At the turn of the year, Brighton were fielding a settled team for the first time. And it showed in results.
Of the game generally, Cattlin feels football needs to take a good look at itself.
“We have got to market the game and we needed TV to help. We’ve got to run our clubs on a businesslike basis and, most important of all, we have to examine the product we are selling football. I’m absolutely convinced that football has a great future. We have to stop being too cautious. Here at Brighton, we are all willing to have a go. To take chances. All right, we shall make mistakes. But the game is about winning and that means you have to attack.”
The Seagulls’ boss is confident his side can succeed this season. “In the Second Division, we want to win the Championship,” he emphasises. “We enter the F.A. Cup because we want to win it. We are going for both this season.”
Cattlin concedes that Portsmouth and Norwich seem likely to take two of the promotion places. “It looks that way at the moment, but there’s a long way to go. I’m proud of my team. They are all playing for Brighton. Playing to win every game. Of course we can win promotion.”

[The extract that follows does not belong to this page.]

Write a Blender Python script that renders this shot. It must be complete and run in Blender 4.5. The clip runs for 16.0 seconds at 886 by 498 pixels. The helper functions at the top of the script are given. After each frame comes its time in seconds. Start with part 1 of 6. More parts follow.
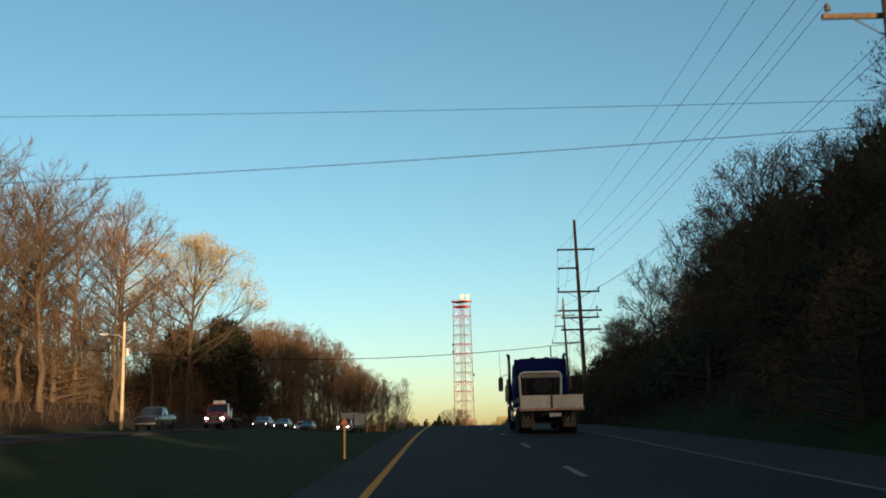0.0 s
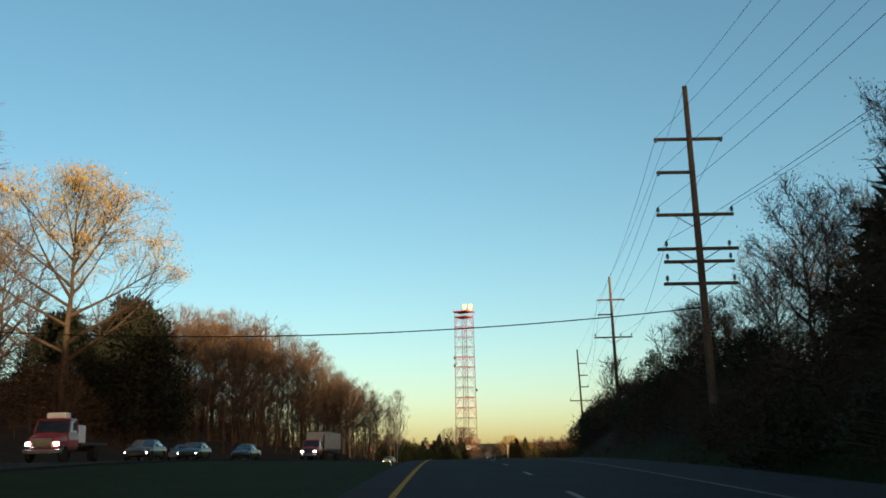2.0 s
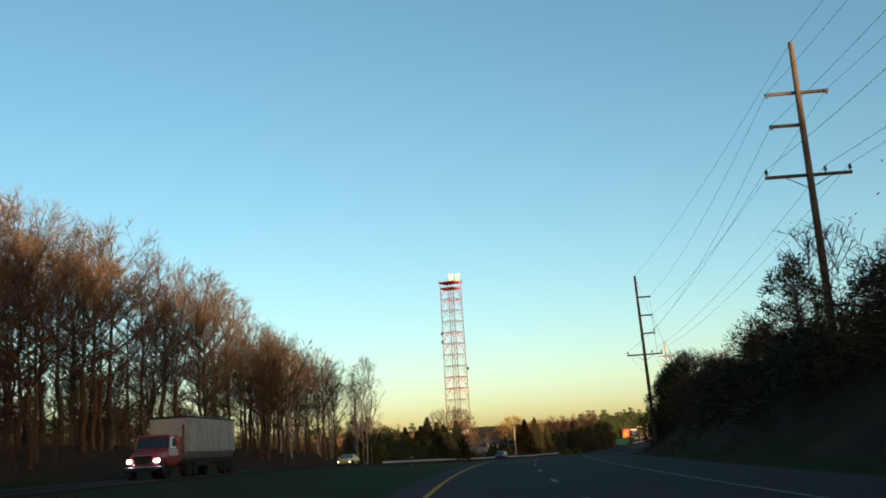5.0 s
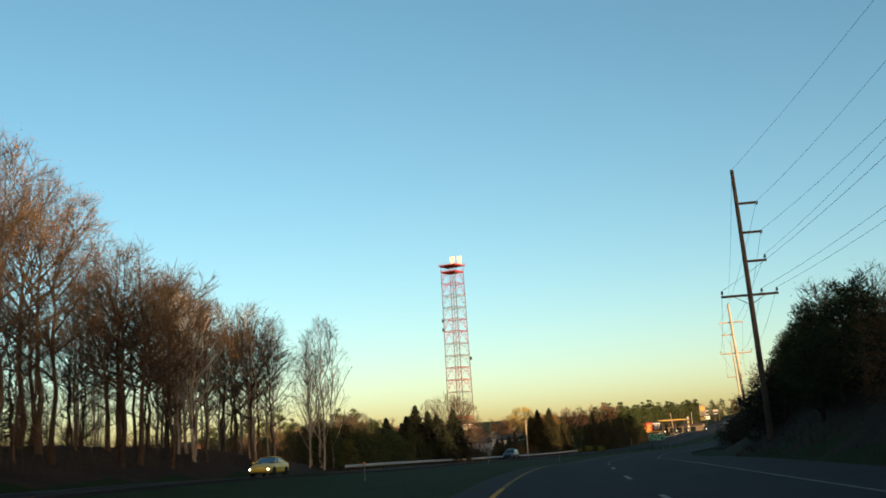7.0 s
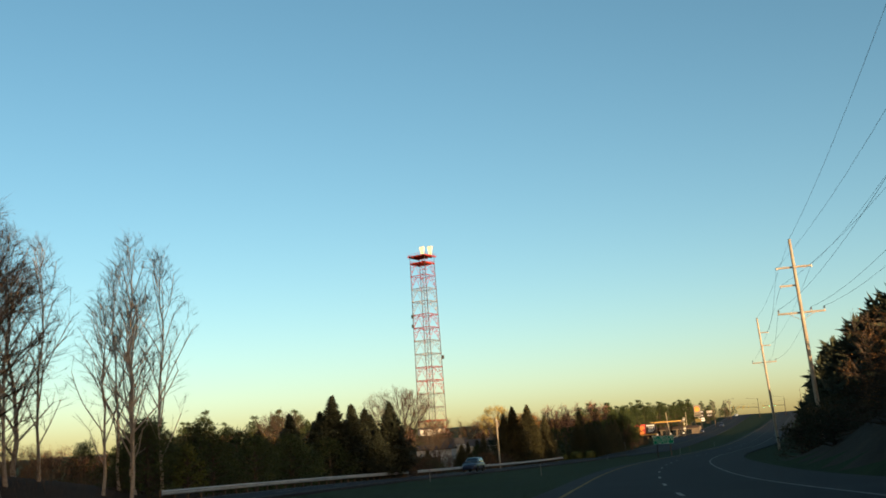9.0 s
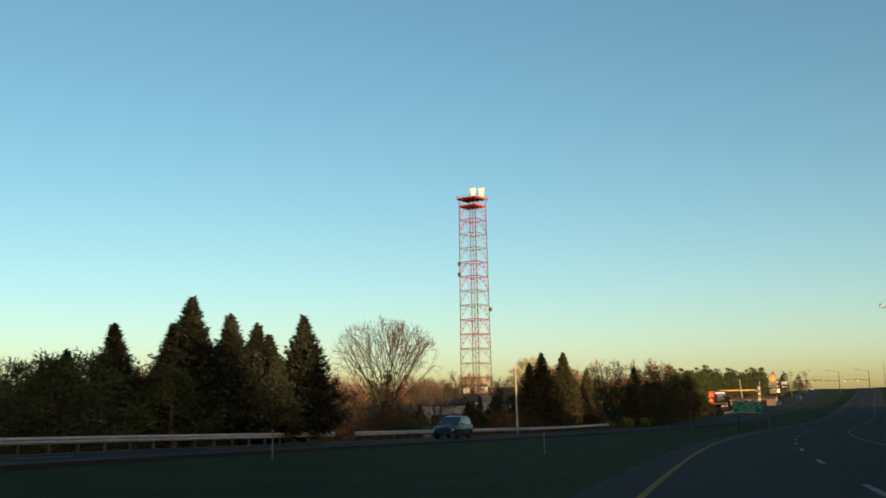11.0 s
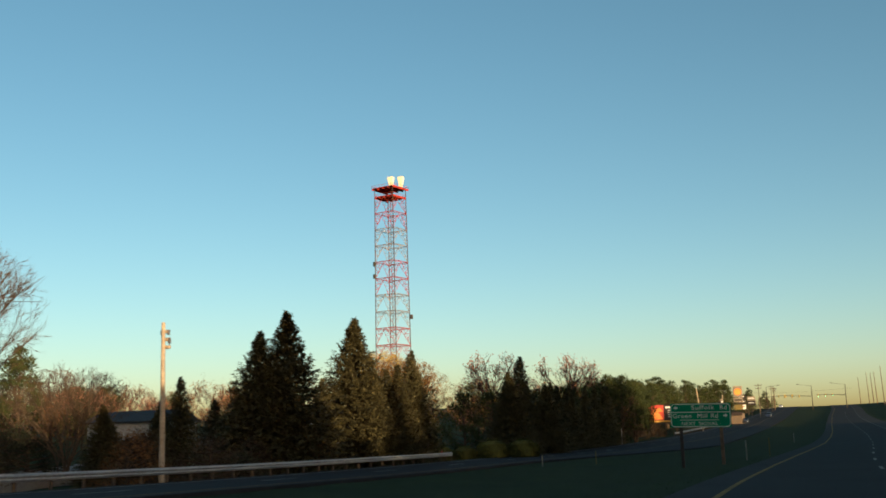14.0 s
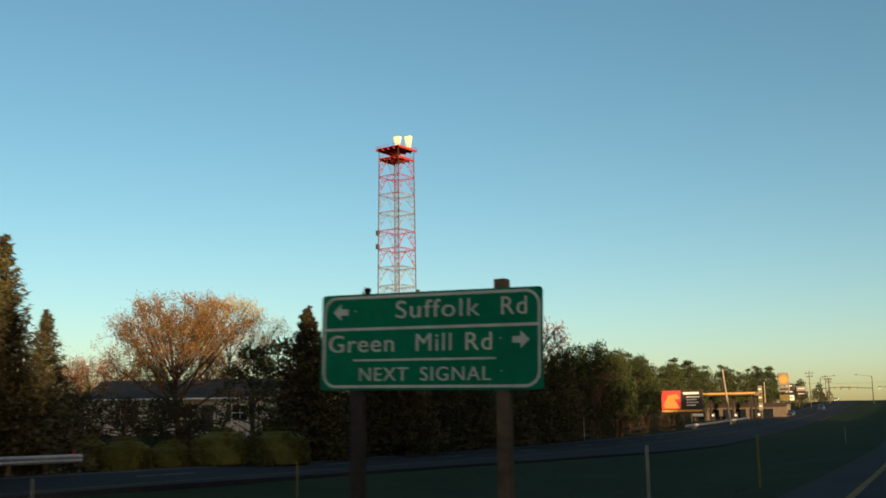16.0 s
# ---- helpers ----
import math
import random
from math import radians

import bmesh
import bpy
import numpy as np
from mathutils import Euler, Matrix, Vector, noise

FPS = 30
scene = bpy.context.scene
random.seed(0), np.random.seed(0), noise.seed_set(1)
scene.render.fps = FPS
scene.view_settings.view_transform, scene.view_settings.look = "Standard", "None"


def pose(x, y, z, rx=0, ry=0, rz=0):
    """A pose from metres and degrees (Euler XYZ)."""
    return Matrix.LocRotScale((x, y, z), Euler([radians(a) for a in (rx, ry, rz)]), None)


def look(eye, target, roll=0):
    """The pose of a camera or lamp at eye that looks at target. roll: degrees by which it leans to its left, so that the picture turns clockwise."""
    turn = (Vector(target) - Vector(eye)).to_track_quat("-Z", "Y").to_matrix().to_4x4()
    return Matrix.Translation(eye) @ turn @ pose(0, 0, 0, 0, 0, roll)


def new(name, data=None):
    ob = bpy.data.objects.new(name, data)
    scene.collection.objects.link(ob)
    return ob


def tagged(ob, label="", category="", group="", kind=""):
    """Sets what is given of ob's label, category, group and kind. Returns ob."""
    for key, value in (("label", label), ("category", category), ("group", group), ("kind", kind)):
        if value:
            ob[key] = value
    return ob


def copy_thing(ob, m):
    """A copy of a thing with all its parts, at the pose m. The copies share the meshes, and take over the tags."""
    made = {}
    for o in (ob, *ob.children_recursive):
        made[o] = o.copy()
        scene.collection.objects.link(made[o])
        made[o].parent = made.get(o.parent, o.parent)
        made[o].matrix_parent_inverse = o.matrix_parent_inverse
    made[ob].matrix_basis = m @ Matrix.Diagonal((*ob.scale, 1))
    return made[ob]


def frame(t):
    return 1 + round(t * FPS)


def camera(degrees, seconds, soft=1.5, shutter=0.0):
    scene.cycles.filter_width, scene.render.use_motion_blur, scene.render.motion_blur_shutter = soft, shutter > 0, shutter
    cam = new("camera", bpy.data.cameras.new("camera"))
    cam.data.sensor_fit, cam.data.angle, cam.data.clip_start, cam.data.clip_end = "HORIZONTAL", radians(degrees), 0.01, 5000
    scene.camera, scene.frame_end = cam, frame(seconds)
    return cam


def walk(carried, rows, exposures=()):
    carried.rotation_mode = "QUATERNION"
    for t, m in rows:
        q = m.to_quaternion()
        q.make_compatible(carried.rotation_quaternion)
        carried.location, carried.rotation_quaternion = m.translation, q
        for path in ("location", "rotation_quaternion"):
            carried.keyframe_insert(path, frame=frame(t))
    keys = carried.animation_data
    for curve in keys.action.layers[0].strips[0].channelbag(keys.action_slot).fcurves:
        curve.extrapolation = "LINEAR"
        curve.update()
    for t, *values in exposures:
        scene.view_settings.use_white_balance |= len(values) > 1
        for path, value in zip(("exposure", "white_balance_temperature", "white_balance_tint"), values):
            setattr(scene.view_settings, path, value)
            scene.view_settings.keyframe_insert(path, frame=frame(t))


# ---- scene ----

Will the current side be good enough to hold its place if it does go up this year? Cattlin is realistic: “I think we would have to spend a bit to strengthen it. The youth policy has not been going long enough yet to provide First Division players. But if you look at the First Division, there are about seven really outstanding clubs. I’m sure we can survive among the others when we first go up. It’s really a question of organisation, of using your assets to the best advantage.”
It seems clear that when Brighton do regain their First Division status, they will not again have to live on a clay-today basis, hoping for survival.
Now, they know their future is in good hands.
In the end, Brighton did not achieve promotion and Cattlin got the sack in the summer of 1986.